**TASK PROMPT**
Retype the data that follows line by line, exactly, and leave its pictures out.

**STORED DATA**
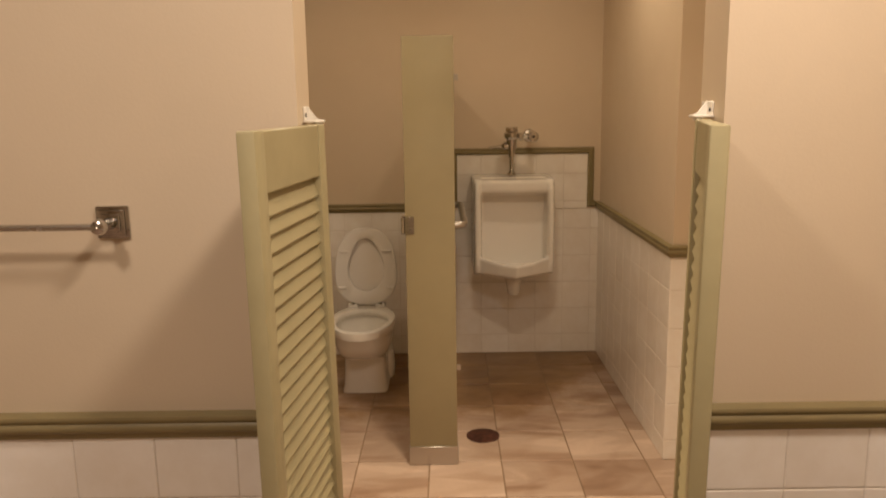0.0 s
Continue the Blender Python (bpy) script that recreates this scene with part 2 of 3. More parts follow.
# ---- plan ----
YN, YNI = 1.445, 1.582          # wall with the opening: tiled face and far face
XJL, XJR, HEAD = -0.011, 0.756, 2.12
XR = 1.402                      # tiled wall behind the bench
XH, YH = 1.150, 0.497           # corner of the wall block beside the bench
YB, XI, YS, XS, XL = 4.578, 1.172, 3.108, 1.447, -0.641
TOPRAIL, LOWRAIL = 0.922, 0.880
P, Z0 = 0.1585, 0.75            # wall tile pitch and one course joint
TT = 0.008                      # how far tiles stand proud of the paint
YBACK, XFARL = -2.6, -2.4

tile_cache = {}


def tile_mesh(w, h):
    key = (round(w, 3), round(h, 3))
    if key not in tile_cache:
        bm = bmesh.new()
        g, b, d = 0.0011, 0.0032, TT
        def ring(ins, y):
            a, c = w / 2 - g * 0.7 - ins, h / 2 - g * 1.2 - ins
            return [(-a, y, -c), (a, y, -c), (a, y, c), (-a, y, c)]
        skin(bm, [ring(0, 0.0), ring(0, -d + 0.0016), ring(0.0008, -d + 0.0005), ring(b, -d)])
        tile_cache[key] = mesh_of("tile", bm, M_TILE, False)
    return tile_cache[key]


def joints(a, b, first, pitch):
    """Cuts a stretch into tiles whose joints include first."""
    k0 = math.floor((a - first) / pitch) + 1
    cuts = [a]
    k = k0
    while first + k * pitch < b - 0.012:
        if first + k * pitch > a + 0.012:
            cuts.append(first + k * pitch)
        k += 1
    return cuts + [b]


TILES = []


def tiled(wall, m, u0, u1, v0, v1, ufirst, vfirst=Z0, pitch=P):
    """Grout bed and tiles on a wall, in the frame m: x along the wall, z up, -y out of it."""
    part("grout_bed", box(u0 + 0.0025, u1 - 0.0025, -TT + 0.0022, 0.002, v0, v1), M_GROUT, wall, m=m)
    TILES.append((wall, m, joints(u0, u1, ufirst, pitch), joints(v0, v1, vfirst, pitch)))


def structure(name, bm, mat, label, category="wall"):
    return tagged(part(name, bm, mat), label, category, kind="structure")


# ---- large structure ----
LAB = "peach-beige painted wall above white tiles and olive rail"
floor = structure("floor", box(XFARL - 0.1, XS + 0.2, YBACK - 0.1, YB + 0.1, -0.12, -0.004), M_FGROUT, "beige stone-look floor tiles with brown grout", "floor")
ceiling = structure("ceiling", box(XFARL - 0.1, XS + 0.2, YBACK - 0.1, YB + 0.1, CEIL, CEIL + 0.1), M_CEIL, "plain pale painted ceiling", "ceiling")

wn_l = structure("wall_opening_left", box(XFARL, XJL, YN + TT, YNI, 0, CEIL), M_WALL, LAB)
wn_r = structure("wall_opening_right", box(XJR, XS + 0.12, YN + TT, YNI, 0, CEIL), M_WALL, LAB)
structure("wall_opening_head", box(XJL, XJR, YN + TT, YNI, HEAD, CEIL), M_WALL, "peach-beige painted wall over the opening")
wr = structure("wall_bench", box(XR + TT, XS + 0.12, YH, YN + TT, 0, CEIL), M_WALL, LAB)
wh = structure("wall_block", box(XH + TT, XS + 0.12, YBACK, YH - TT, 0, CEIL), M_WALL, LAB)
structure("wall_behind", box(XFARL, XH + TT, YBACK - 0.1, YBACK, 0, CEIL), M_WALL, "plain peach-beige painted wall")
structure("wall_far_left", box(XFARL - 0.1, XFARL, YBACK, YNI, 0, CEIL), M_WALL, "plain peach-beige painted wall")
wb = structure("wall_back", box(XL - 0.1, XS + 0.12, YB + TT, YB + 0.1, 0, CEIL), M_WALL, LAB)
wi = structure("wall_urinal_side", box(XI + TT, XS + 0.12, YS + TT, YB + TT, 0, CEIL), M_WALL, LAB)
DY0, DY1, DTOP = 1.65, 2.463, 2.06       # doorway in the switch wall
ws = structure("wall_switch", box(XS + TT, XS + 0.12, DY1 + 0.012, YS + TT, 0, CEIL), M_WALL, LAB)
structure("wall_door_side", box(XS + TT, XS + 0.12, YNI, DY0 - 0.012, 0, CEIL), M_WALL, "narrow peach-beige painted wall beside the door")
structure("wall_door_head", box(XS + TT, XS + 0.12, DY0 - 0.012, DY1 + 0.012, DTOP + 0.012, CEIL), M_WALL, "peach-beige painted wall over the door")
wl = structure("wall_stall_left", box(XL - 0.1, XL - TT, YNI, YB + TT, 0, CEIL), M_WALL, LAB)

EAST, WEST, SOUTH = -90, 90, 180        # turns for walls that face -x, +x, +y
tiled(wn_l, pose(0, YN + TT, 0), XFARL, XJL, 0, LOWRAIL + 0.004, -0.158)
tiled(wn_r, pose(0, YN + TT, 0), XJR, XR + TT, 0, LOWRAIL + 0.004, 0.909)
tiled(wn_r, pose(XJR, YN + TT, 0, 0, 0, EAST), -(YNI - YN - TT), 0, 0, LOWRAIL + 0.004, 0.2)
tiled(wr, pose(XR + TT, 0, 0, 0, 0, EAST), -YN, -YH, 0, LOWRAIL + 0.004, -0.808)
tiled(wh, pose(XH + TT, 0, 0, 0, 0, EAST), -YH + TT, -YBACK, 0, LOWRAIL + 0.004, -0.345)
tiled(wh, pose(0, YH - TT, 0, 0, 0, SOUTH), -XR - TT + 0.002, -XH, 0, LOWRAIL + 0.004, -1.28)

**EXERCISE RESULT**
0.0 s
Continue the Blender Python (bpy) script that recreates this scene with part 2 of 3. More parts follow.
# ---- plan ----
YN, YNI = 1.445, 1.582          # wall with the opening: tiled face and far face
XJL, XJR, HEAD = -0.011, 0.756, 2.12
XR = 1.402                      # tiled wall behind the bench
XH, YH = 1.150, 0.497           # corner of the wall block beside the bench
YB, XI, YS, XS, XL = 4.578, 1.172, 3.108, 1.447, -0.641
TOPRAIL, LOWRAIL = 0.922, 0.880
P, Z0 = 0.1585, 0.75            # wall tile pitch and one course joint
TT = 0.008                      # how far tiles stand proud of the paint
YBACK, XFARL = -2.6, -2.4

tile_cache = {}


def tile_mesh(w, h):
    key = (round(w, 3), round(h, 3))
    if key not in tile_cache:
        bm = bmesh.new()
        g, b, d = 0.0011, 0.0032, TT
        def ring(ins, y):
            a, c = w / 2 - g * 0.7 - ins, h / 2 - g * 1.2 - ins
            return [(-a, y, -c), (a, y, -c), (a, y, c), (-a, y, c)]
        skin(bm, [ring(0, 0.0), ring(0, -d + 0.0016), ring(0.0008, -d + 0.0005), ring(b, -d)])
        tile_cache[key] = mesh_of("tile", bm, M_TILE, False)
    return tile_cache[key]


def joints(a, b, first, pitch):
    """Cuts a stretch into tiles whose joints include first."""
    k0 = math.floor((a - first) / pitch) + 1
    cuts = [a]
    k = k0
    while first + k * pitch < b - 0.012:
        if first + k * pitch > a + 0.012:
            cuts.append(first + k * pitch)
        k += 1
    return cuts + [b]


TILES = []


def tiled(wall, m, u0, u1, v0, v1, ufirst, vfirst=Z0, pitch=P):
    """Grout bed and tiles on a wall, in the frame m: x along the wall, z up, -y out of it."""
    part("grout_bed", box(u0 + 0.0025, u1 - 0.0025, -TT + 0.0022, 0.002, v0, v1), M_GROUT, wall, m=m)
    TILES.append((wall, m, joints(u0, u1, ufirst, pitch), joints(v0, v1, vfirst, pitch)))


def structure(name, bm, mat, label, category="wall"):
    return tagged(part(name, bm, mat), label, category, kind="structure")


# ---- large structure ----
LAB = "peach-beige painted wall above white tiles and olive rail"
floor = structure("floor", box(XFARL - 0.1, XS + 0.2, YBACK - 0.1, YB + 0.1, -0.12, -0.004), M_FGROUT, "beige stone-look floor tiles with brown grout", "floor")
ceiling = structure("ceiling", box(XFARL - 0.1, XS + 0.2, YBACK - 0.1, YB + 0.1, CEIL, CEIL + 0.1), M_CEIL, "plain pale painted ceiling", "ceiling")

wn_l = structure("wall_opening_left", box(XFARL, XJL, YN + TT, YNI, 0, CEIL), M_WALL, LAB)
wn_r = structure("wall_opening_right", box(XJR, XS + 0.12, YN + TT, YNI, 0, CEIL), M_WALL, LAB)
structure("wall_opening_head", box(XJL, XJR, YN + TT, YNI, HEAD, CEIL), M_WALL, "peach-beige painted wall over the opening")
wr = structure("wall_bench", box(XR + TT, XS + 0.12, YH, YN + TT, 0, CEIL), M_WALL, LAB)
wh = structure("wall_block", box(XH + TT, XS + 0.12, YBACK, YH - TT, 0, CEIL), M_WALL, LAB)
structure("wall_behind", box(XFARL, XH + TT, YBACK - 0.1, YBACK, 0, CEIL), M_WALL, "plain peach-beige painted wall")
structure("wall_far_left", box(XFARL - 0.1, XFARL, YBACK, YNI, 0, CEIL), M_WALL, "plain peach-beige painted wall")
wb = structure("wall_back", box(XL - 0.1, XS + 0.12, YB + TT, YB + 0.1, 0, CEIL), M_WALL, LAB)
wi = structure("wall_urinal_side", box(XI + TT, XS + 0.12, YS + TT, YB + TT, 0, CEIL), M_WALL, LAB)
DY0, DY1, DTOP = 1.65, 2.463, 2.06       # doorway in the switch wall
ws = structure("wall_switch", box(XS + TT, XS + 0.12, DY1 + 0.012, YS + TT, 0, CEIL), M_WALL, LAB)
structure("wall_door_side", box(XS + TT, XS + 0.12, YNI, DY0 - 0.012, 0, CEIL), M_WALL, "narrow peach-beige painted wall beside the door")
structure("wall_door_head", box(XS + TT, XS + 0.12, DY0 - 0.012, DY1 + 0.012, DTOP + 0.012, CEIL), M_WALL, "peach-beige painted wall over the door")
wl = structure("wall_stall_left", box(XL - 0.1, XL - TT, YNI, YB + TT, 0, CEIL), M_WALL, LAB)

EAST, WEST, SOUTH = -90, 90, 180        # turns for walls that face -x, +x, +y
tiled(wn_l, pose(0, YN + TT, 0), XFARL, XJL, 0, LOWRAIL + 0.004, -0.158)
tiled(wn_r, pose(0, YN + TT, 0), XJR, XR + TT, 0, LOWRAIL + 0.004, 0.909)
tiled(wn_r, pose(XJR, YN + TT, 0, 0, 0, EAST), -(YNI - YN - TT), 0, 0, LOWRAIL + 0.004, 0.2)
tiled(wr, pose(XR + TT, 0, 0, 0, 0, EAST), -YN, -YH, 0, LOWRAIL + 0.004, -0.808)
tiled(wh, pose(XH + TT, 0, 0, 0, 0, EAST), -YH + TT, -YBACK, 0, LOWRAIL + 0.004, -0.345)
tiled(wh, pose(0, YH - TT, 0, 0, 0, SOUTH), -XR - TT + 0.002, -XH, 0, LOWRAIL + 0.004, -1.28)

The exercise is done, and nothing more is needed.